The system now contains several variations of the same behavior.

If the desired output format changes, every prompt instance must be updated manually. Some will inevitably remain unchanged, creating inconsistent results.

Now consider the same behavior implemented as a callable task.

The system exposes a support-ticket-summary task. It accepts the ticket text as input and returns a short summary designed for dashboard display. The internal instructions that guide the AI remain inside the task definition.

All services invoke the same task.

If the summarization behavior needs improvement, the task implementation changes in one place. Every caller immediately benefits from the update.

Intent is stable.

Execution can evolve.

Introducing AI wrappers

AI wrappers provide a concrete mechanism for implementing this separation.

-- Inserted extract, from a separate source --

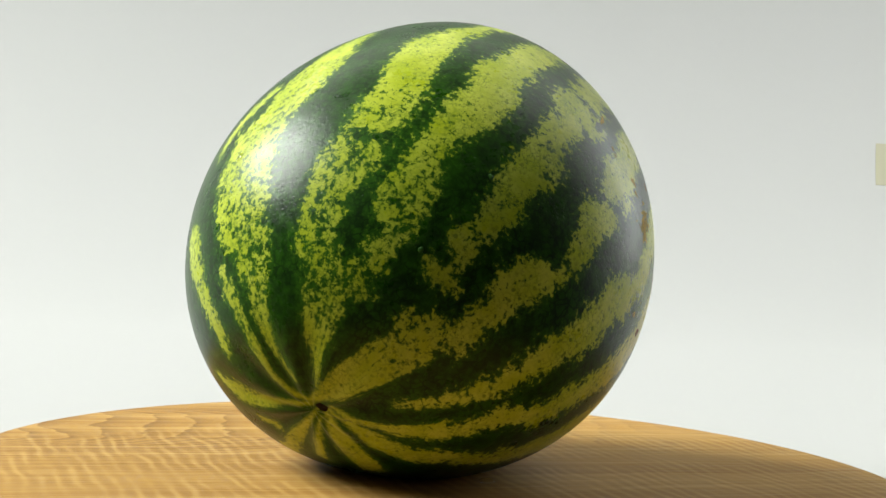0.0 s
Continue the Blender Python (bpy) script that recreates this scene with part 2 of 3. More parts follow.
def pale(*stops):
    """A pale band: stops of degrees from the stem end, degrees round, and half width in millimetres."""
    PALE_BANDS.append(stops)


def dark(*stops):
    DARK_GAPS.append(stops)


pale((133,-48,8.0), (138,-49,8.0), (142,-50,8.5), (146,-51,6.8), (150,-52,5.7), (155,-55,5.1), (158,-61,3.4))
pale((147,-33,1.9), (151,-33,4.1), (153,-32,4.4), (156,-32,3.1), (160,-33,2.6), (164,-34,2.7), (170,-39,2.8), (175,-31,2.3), (177,14,1.4))
pale((81,-9,4.0), (87,-10,6.8), (100,-11,13.6), (108,-13,15.9), (115,-16,12.5), (121,-20,18.2), (128,-21,20.4), (135,-21,18.9), (139,-21,16.4), (144,-17,10.7), (149,-17,9.9), (153,-17,6.8), (157,-18,5.3), (161,-18,3.1), (166,-18,2.0), (172,-10,1.2))
pale((104,-23,4.5), (109,-29,5.1), (113,-33,4.5), (117,-35,2.8))
pale((63,14,3.4), (75,14,5.7), (83,12,8.0), (92,11,12.3), (102,12,12.0), (109,13,11.7), (116,12,13.1), (121,11,10.9), (126,11,12.0), (130,9,11.9), (134,8,10.1), (139,8,9.3), (144,8,8.5), (148,12,9.2), (152,17,10.5), (156,17,9.4), (161,17,7.4), (165,19,3.6), (170,23,1.9), (175,35,1.0))
pale((148,24,6.5), (150,30,4.2))
pale((59,33,5.7), (64,30,8.0), (71,30,10.2), (79,29,8.8), (85,29,11.1), (92,28,12.1), (99,30,12.2), (106,29,12.3), (111,27,10.0), (116,26,9.1), (122,25,11.5), (128,26,12.8), (133,27,11.6), (136,30,7.4))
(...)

A wrapper encapsulates a specific AI capability behind a stable interface. It contains the internal instructions, formatting rules, and constraints necessary to produce consistent outputs. From the outside, it behaves like a reusable component.

The caller interacts with the wrapper through defined inputs.

The wrapper governs how the model is instructed.

This abstraction converts flexible model behavior into predictable system behavior.

The prompt becomes internal infrastructure rather than the primary interface.

Why wrappers reduce drift

Wrappers address prompt drift by centralizing behavior.

Instead of distributing instructions across many services, the wrapper becomes the single location where behavior is defined. Changes occur within the wrapper boundary rather than through scattered prompt edits.

This centralization produces several effects.

Consistency improves because every invocation uses the same definition. Collaboration becomes easier because teams share a common abstraction. Debugging becomes more straightforward because behavior can be inspected at the wrapper level.

Most importantly, drift becomes intentional rather than accidental.

Behavior evolves through explicit changes rather than gradual prompt modification.

Why wrappers reduce cognitive load

Prompt-driven systems require developers to constantly reason about wording.

Should the prompt specify tone? Should it include formatting rules? Should it clarify edge cases? Each new usage introduces decisions about how to phrase instructions.

Wrappers remove much of this decision-making.

The wrapper defines how the task is performed. Developers focus on supplying the data relevant to the task. The cognitive effort shifts away from prompt construction and toward system design.

This mirrors the benefits of abstraction throughout software engineering.

Well-designed abstractions reduce the number of things developers must think about simultaneously.

Where Zywrap fits

Zywrap is built around the idea that AI behavior should be organized as reusable wrappers tied to specific use cases.

Instead of encouraging teams to manage prompts across services, Zywrap structures AI capabilities as defined tasks. Each wrapper encapsulates the intent, constraints, and execution logic necessary to produce consistent outputs.

Developers interact with AI by invoking these wrappers rather than composing prompts directly.

This approach treats AI not as a conversational interface but as a layer of system infrastructure.

The emphasis is on predictable behavior rather than flexible instruction crafting.

Looking forward

Prompt engineering played an important role in early AI adoption. It allowed developers to experiment quickly and discover what models could do.

But as AI features become embedded in real products, new requirements emerge.

Systems must remain predictable. Teams must collaborate on shared behavior definitions. Outputs must remain consistent as products evolve.

Meeting these requirements requires more than better prompts.

It requires architecture that separates intent from execution.

Designing AI features without prompt drift means defining stable abstractions that absorb variability rather than exposing it. When AI behavior is encapsulated behind reusable boundaries, the system can evolve without gradually losing coherence.

The future of reliable AI features will likely depend less on how well prompts are written and more on how thoughtfully behavior is structured within the system itself.